3D scene code data:
---

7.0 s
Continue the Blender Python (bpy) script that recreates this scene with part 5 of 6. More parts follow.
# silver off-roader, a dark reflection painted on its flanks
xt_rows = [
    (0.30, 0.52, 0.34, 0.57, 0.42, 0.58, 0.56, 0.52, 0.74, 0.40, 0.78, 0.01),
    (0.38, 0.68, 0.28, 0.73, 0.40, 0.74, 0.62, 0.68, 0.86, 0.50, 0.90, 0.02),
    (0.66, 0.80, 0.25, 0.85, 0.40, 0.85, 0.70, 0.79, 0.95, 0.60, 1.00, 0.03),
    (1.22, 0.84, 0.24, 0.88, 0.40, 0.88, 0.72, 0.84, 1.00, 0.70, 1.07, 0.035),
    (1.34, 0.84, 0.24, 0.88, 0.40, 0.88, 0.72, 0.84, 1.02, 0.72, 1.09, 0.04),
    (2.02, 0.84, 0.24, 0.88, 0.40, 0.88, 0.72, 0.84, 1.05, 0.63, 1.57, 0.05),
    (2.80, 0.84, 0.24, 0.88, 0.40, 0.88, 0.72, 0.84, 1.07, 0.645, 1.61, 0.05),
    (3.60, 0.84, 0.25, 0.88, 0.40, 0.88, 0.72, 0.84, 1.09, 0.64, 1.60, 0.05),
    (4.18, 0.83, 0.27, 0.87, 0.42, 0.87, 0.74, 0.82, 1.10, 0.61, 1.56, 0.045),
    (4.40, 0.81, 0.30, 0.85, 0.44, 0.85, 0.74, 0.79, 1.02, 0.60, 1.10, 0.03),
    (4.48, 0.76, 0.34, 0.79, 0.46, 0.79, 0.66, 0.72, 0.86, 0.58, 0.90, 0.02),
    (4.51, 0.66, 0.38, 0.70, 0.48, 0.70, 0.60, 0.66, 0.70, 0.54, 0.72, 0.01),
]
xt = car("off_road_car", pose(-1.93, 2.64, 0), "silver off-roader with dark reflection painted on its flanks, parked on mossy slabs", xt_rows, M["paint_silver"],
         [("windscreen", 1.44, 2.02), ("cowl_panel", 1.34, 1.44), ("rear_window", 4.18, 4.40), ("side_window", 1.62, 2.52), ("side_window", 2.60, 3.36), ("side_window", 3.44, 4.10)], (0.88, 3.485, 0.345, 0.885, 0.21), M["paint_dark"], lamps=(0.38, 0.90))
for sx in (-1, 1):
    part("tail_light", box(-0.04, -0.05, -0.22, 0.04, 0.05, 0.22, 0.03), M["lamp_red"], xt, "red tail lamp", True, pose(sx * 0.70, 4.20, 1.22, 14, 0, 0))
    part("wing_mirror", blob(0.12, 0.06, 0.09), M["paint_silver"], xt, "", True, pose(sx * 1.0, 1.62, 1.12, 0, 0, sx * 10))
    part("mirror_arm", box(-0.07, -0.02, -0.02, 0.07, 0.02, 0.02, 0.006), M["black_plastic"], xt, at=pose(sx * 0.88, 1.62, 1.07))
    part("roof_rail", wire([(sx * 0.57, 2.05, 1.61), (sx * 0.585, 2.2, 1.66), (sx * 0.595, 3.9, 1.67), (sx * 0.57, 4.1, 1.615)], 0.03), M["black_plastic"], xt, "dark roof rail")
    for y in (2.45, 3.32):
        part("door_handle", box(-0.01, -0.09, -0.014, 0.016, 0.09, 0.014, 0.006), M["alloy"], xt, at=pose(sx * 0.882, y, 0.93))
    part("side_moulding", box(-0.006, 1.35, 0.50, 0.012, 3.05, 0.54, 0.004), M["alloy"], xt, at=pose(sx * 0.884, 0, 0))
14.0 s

---

#### [BRIEF]
Please reproduce each record precisely as written.

#### [SOLUTION FOR THIS PROBLEM]
7.0 s
Continue the Blender Python (bpy) script that recreates this scene with part 5 of 6. More parts follow.
# silver off-roader, a dark reflection painted on its flanks
xt_rows = [
    (0.30, 0.52, 0.34, 0.57, 0.42, 0.58, 0.56, 0.52, 0.74, 0.40, 0.78, 0.01),
    (0.38, 0.68, 0.28, 0.73, 0.40, 0.74, 0.62, 0.68, 0.86, 0.50, 0.90, 0.02),
    (0.66, 0.80, 0.25, 0.85, 0.40, 0.85, 0.70, 0.79, 0.95, 0.60, 1.00, 0.03),
    (1.22, 0.84, 0.24, 0.88, 0.40, 0.88, 0.72, 0.84, 1.00, 0.70, 1.07, 0.035),
    (1.34, 0.84, 0.24, 0.88, 0.40, 0.88, 0.72, 0.84, 1.02, 0.72, 1.09, 0.04),
    (2.02, 0.84, 0.24, 0.88, 0.40, 0.88, 0.72, 0.84, 1.05, 0.63, 1.57, 0.05),
    (2.80, 0.84, 0.24, 0.88, 0.40, 0.88, 0.72, 0.84, 1.07, 0.645, 1.61, 0.05),
    (3.60, 0.84, 0.25, 0.88, 0.40, 0.88, 0.72, 0.84, 1.09, 0.64, 1.60, 0.05),
    (4.18, 0.83, 0.27, 0.87, 0.42, 0.87, 0.74, 0.82, 1.10, 0.61, 1.56, 0.045),
    (4.40, 0.81, 0.30, 0.85, 0.44, 0.85, 0.74, 0.79, 1.02, 0.60, 1.10, 0.03),
    (4.48, 0.76, 0.34, 0.79, 0.46, 0.79, 0.66, 0.72, 0.86, 0.58, 0.90, 0.02),
    (4.51, 0.66, 0.38, 0.70, 0.48, 0.70, 0.60, 0.66, 0.70, 0.54, 0.72, 0.01),
]
xt = car("off_road_car", pose(-1.93, 2.64, 0), "silver off-roader with dark reflection painted on its flanks, parked on mossy slabs", xt_rows, M["paint_silver"],
         [("windscreen", 1.44, 2.02), ("cowl_panel", 1.34, 1.44), ("rear_window", 4.18, 4.40), ("side_window", 1.62, 2.52), ("side_window", 2.60, 3.36), ("side_window", 3.44, 4.10)], (0.88, 3.485, 0.345, 0.885, 0.21), M["paint_dark"], lamps=(0.38, 0.90))
for sx in (-1, 1):
    part("tail_light", box(-0.04, -0.05, -0.22, 0.04, 0.05, 0.22, 0.03), M["lamp_red"], xt, "red tail lamp", True, pose(sx * 0.70, 4.20, 1.22, 14, 0, 0))
    part("wing_mirror", blob(0.12, 0.06, 0.09), M["paint_silver"], xt, "", True, pose(sx * 1.0, 1.62, 1.12, 0, 0, sx * 10))
    part("mirror_arm", box(-0.07, -0.02, -0.02, 0.07, 0.02, 0.02, 0.006), M["black_plastic"], xt, at=pose(sx * 0.88, 1.62, 1.07))
    part("roof_rail", wire([(sx * 0.57, 2.05, 1.61), (sx * 0.585, 2.2, 1.66), (sx * 0.595, 3.9, 1.67), (sx * 0.57, 4.1, 1.615)], 0.03), M["black_plastic"], xt, "dark roof rail")
    for y in (2.45, 3.32):
        part("door_handle", box(-0.01, -0.09, -0.014, 0.016, 0.09, 0.014, 0.006), M["alloy"], xt, at=pose(sx * 0.882, y, 0.93))
    part("side_moulding", box(-0.006, 1.35, 0.50, 0.012, 3.05, 0.54, 0.004), M["alloy"], xt, at=pose(sx * 0.884, 0, 0))
14.0 s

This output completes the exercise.